Safe handling matters just as much after cooking. Store used fuel and ash in metal containers with tight lids on non-combustible surfaces so a stray ember can’t start a fire in the bin or shed. Guidance on disposing of BBQ coals and ashes safely also reminds households to let ash cool fully before moving or binning it.

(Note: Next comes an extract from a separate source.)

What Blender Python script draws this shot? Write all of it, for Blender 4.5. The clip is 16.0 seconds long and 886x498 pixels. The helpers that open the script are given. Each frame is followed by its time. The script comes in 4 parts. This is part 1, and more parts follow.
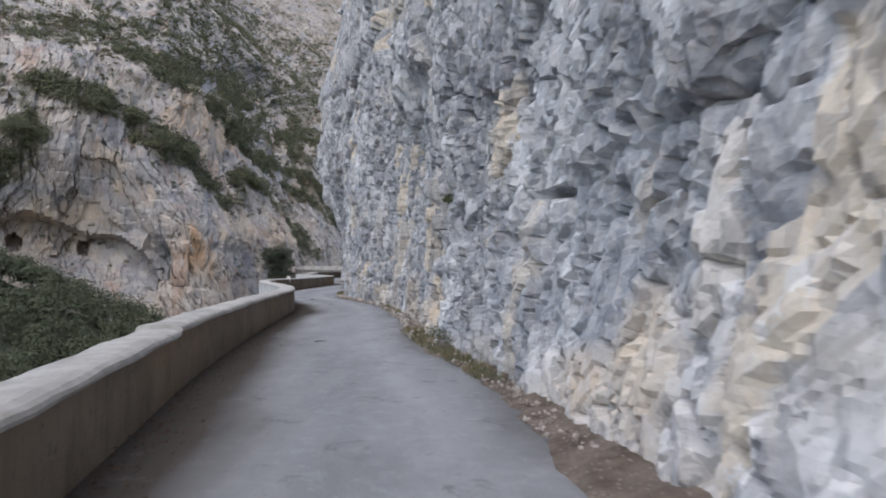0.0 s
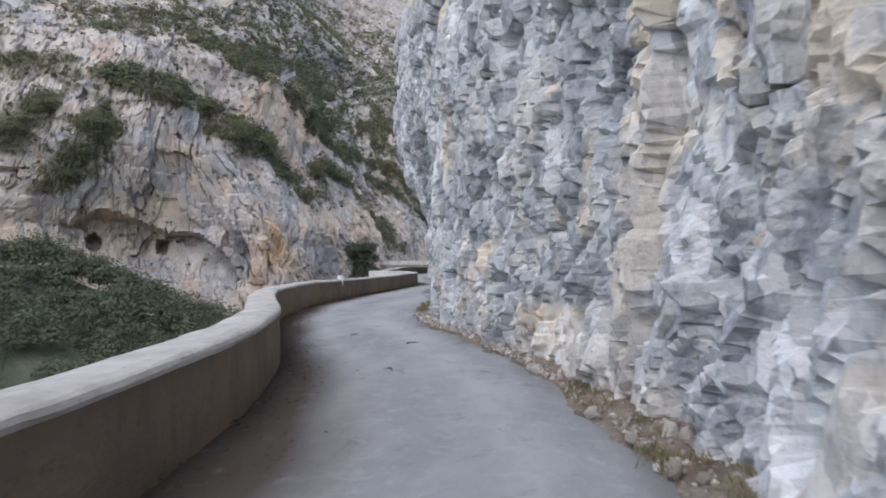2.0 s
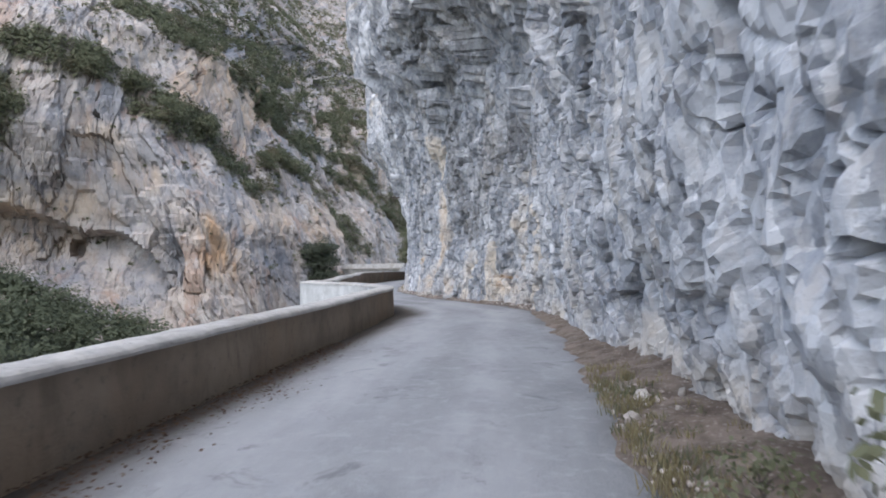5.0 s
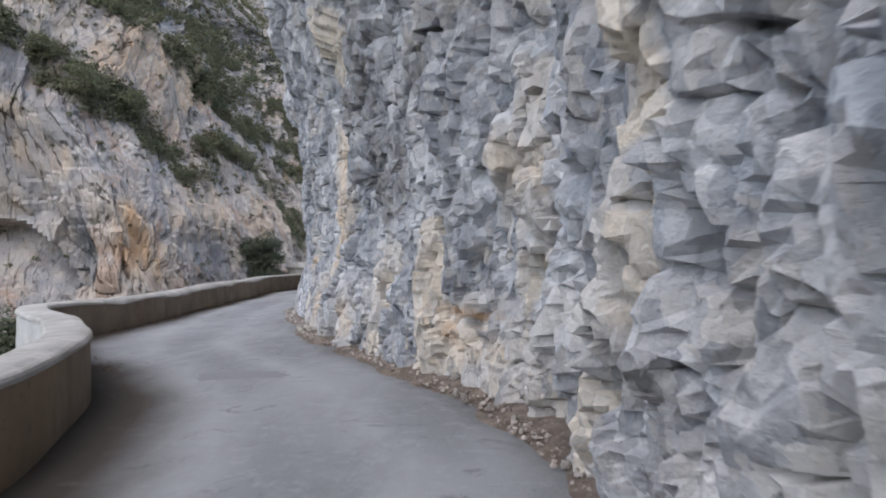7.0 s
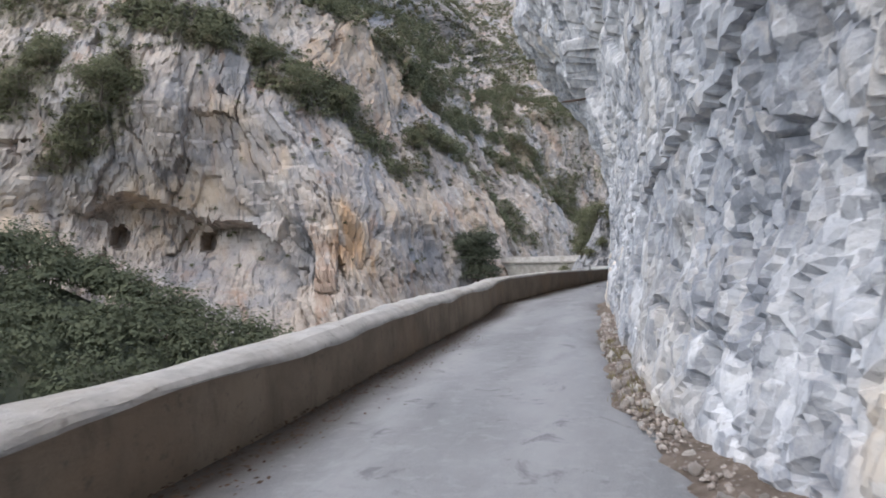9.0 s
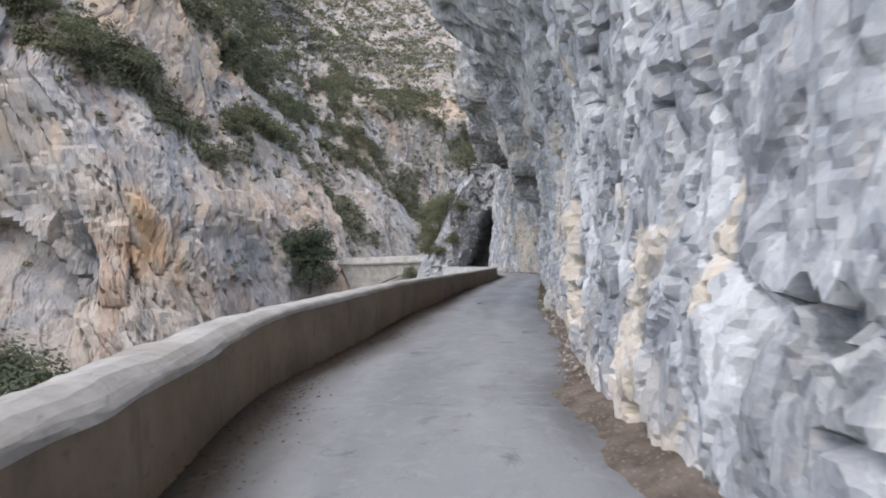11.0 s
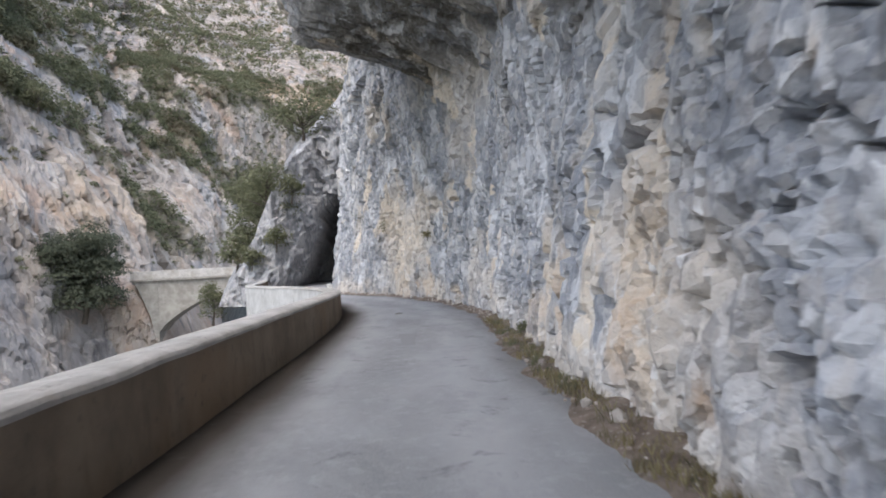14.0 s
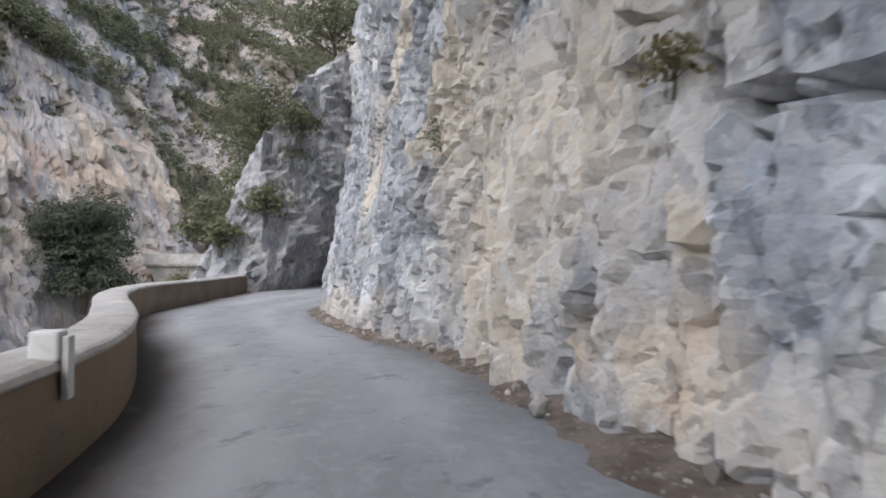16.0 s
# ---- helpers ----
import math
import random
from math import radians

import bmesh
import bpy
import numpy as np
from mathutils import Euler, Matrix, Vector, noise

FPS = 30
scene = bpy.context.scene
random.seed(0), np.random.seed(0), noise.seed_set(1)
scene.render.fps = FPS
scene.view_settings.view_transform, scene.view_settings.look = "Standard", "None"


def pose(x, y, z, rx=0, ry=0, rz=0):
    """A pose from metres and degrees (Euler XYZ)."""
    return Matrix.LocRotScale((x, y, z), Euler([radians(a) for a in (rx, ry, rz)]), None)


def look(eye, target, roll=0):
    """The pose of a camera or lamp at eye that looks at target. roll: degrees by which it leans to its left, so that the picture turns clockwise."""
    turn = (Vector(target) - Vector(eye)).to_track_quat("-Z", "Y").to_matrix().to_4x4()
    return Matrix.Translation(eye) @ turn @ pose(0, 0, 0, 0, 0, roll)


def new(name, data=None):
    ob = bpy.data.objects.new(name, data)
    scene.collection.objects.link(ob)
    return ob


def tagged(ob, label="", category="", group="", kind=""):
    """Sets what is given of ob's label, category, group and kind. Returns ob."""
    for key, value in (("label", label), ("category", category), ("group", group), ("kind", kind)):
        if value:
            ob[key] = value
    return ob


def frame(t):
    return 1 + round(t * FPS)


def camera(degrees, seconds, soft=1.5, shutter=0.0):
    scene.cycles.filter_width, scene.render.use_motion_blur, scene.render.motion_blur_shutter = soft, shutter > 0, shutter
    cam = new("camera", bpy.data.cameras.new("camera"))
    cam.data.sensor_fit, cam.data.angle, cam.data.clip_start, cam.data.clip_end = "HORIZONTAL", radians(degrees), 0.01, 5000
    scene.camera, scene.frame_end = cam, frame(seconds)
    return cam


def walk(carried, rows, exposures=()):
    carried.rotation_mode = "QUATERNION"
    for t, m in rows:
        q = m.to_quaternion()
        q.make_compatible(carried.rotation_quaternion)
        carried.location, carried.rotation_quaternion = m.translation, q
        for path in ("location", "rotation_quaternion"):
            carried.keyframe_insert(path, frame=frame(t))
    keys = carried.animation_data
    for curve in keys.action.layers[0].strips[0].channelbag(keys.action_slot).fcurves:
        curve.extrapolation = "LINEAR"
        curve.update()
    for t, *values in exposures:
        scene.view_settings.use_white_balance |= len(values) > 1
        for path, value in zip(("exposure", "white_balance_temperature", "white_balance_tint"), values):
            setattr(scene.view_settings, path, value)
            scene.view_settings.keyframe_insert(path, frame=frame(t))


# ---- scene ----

Can Charcoal Be Reused? Quick Checklist Before You Light
To bring everything together, here’s a quick check you can run through each time you plan to reuse charcoal:
| Condition You See | Reuse For Cooking? | Better Option |
|---|---|---|
| Large, dry, mostly black chunks | Yes, mix with fresh fuel | Use as part of main coal bed |
| Medium grey pieces with solid core | Yes, for shorter cooks | Use for weeknight grilling |
| Small crumbs and powder | No | Let cool and dispose as ash |
| Pieces soaked by heavy rain | No | Discard; start with dry fuel |
| Grease-covered, sticky lumps | No | Discard to avoid bitter smoke |
| “Easy light” briquettes used once | Usually no | Bin and switch to plain briquettes |
| Clean ash from untreated lump charcoal | Not as fuel | Use sparingly on suitable garden beds |
With this checklist, reusing charcoal turns into a simple habit instead of a guess. You save fuel, cut waste, and still sit down to food that tastes the way it should.
So the next time you’re clearing your grill and wondering, can charcoal be reused, run through these steps. If the pieces are solid, dry, and free from heavy grease, give them another chance. If they’re spent or messy, treat them as ash, dispose of them safely, and start your next fire with a clean bed of fresh fuel.